Tragic as that statement is, it’s also true. As I’ve written about before, weapons ‘r’ us. Our so-called peacetime economy is geared to war, homeland security, surveillance, and other forms of violent and coercive technologies and products. Even as America seeks to prevent other countries from acquiring weapons of mass destruction (WMD), we’re actively seeking to sell WMD to others, as long as those weapons are Made in the USA and go to “allies” that pay promptly, like the Saudis.
Being the world’s leading purveyor of violence can only lead to America’s spiritual death, as Martin Luther King Jr. argued so eloquently a half-century ago. As MLK’s words show, this tragic reality is nothing new in America. As Senator J. William Fulbright noted in 1970, the U.S. emerged after World War II to become “the world’s major salesman of armaments.” Fulbright went further and quoted Marine Corps General David M. Shoup, a Medal of Honor recipient, and Shoup’s conclusion that “America has become a militaristic and aggressive nation.” Remember, this was fifty years ago, when the U.S. at least faced a real threat from Communism, no matter how much we inflated it. We face no equivalent threat today, no matter how much the Pentagon hyperventilates about China and Russia.
Returning to Hartung’s article, I like his title: “Eisenhower’s Worst Nightmare.” Indeed it is, in the sense that the military-industrial complex is, ultimately, an American complex. Which makes me think of another Eisenhower sentiment: that only Americans can truly hurt America. That our biggest enemy is within our borders: our own violence, aggression, fear, and hatred, especially of others.
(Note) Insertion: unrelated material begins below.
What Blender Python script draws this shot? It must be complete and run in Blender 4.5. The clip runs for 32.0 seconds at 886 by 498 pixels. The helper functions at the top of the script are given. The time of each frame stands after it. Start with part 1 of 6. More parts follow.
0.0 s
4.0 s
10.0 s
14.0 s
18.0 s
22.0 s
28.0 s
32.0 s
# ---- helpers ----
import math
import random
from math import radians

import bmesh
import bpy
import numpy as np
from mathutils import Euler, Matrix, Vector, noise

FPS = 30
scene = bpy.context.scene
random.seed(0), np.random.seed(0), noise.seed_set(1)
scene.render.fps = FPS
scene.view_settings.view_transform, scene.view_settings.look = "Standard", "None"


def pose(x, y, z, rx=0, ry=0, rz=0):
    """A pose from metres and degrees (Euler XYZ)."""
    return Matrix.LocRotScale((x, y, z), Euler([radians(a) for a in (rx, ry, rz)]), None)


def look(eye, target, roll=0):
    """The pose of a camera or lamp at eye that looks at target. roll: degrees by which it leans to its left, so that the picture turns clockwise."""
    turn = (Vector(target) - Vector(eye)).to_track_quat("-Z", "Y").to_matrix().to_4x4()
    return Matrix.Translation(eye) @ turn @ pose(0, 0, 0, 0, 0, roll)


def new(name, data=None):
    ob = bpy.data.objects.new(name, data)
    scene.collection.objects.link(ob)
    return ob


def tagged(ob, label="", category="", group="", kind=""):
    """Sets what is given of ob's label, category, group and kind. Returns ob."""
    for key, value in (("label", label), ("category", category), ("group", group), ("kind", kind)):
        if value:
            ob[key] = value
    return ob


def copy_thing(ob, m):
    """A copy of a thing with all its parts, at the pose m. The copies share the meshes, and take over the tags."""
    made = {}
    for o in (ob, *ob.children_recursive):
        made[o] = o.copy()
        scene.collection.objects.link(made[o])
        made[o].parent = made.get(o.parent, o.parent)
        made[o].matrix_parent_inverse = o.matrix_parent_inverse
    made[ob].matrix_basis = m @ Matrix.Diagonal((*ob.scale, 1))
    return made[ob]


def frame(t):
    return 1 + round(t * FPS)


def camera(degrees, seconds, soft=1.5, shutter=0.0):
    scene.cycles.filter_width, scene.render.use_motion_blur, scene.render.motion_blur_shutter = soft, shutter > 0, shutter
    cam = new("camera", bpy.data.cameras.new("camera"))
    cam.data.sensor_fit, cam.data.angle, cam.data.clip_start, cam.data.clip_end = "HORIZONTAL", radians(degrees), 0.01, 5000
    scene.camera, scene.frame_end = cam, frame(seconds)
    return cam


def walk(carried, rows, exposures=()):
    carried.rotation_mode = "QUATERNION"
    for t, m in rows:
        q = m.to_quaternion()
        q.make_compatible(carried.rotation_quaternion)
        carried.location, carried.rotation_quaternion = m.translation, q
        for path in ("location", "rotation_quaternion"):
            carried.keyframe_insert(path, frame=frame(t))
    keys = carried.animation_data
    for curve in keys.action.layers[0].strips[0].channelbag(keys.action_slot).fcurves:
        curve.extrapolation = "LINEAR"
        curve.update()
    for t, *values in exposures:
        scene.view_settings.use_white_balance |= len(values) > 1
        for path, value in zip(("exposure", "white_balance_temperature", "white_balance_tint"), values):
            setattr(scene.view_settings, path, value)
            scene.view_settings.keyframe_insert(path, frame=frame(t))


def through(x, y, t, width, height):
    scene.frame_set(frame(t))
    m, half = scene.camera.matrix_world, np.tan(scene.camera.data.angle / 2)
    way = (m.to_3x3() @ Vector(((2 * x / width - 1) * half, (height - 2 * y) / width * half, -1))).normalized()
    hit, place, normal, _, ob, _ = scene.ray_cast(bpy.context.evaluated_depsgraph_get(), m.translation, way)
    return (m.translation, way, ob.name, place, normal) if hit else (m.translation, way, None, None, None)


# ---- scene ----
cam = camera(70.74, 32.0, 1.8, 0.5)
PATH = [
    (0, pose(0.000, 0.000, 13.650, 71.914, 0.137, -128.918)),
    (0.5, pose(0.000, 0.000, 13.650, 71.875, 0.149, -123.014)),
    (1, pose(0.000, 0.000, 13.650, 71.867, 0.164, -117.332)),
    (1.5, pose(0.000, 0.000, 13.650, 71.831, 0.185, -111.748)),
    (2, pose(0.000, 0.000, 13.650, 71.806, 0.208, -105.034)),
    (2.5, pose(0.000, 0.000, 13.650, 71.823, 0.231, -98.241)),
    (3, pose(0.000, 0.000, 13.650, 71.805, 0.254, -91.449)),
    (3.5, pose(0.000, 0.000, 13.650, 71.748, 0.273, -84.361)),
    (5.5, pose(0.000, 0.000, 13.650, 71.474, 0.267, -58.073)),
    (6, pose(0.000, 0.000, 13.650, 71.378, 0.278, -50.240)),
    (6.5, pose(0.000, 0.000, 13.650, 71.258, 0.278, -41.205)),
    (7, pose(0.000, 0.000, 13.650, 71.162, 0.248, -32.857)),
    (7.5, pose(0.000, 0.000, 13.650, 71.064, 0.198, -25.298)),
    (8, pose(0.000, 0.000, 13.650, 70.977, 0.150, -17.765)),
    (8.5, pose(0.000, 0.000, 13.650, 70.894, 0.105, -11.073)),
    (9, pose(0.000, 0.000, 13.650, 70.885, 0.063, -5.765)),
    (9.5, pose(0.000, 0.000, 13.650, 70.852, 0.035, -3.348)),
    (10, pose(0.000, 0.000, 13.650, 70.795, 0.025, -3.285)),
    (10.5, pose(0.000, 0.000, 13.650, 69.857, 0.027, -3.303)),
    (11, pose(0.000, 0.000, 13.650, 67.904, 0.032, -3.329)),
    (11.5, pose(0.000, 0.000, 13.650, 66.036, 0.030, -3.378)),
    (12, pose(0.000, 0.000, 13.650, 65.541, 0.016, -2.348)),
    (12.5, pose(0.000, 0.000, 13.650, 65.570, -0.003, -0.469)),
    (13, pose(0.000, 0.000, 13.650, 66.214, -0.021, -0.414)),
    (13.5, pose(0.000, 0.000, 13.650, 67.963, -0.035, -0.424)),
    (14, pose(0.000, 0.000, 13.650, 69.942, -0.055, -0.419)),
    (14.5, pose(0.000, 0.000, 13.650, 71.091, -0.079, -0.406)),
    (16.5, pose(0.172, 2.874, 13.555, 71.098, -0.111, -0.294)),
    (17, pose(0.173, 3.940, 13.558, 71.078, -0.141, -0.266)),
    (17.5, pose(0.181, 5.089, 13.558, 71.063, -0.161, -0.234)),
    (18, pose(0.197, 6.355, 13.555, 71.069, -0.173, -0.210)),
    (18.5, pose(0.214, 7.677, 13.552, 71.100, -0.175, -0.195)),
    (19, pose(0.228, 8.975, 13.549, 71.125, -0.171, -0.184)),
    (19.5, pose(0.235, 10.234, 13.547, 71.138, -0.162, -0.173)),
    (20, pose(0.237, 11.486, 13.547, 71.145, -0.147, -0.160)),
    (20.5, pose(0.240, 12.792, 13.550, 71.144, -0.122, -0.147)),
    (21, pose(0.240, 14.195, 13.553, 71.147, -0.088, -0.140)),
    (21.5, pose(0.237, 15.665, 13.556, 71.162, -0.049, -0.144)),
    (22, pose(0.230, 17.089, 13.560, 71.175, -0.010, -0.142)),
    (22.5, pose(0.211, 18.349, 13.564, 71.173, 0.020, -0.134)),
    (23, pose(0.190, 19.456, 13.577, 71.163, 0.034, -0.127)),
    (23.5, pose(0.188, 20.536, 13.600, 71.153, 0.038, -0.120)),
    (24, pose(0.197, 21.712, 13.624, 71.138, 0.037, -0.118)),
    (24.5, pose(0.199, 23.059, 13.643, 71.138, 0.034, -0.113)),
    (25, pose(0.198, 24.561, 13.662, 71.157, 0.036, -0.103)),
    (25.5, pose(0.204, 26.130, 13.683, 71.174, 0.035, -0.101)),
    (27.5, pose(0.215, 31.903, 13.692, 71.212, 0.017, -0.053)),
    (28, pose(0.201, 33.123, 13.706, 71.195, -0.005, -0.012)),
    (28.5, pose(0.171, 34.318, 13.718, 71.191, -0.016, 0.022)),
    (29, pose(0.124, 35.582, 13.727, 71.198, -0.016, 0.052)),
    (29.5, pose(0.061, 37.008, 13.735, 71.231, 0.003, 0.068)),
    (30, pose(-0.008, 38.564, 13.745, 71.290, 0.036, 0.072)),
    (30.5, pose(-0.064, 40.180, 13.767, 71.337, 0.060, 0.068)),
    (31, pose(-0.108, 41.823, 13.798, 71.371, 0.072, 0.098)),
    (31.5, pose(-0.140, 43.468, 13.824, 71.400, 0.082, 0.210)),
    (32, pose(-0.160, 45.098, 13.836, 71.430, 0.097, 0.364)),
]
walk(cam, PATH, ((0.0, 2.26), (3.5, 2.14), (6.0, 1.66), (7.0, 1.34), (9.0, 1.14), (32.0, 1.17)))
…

Ike was right about the Complex, and he was right about how America would truly be hurt and defeated. The enemy is not from without. No walls will keep him out. No — the enemy is within. And it won’t — indeed, it can’t — be defeated by weapons and violence. Indeed, more weapons and violence only make it stronger.
Be an indispensable nation, America. Be exceptional. Be great. As Melania Trump might say, Be Best. How? Stop exporting violence. And stop the hurt within.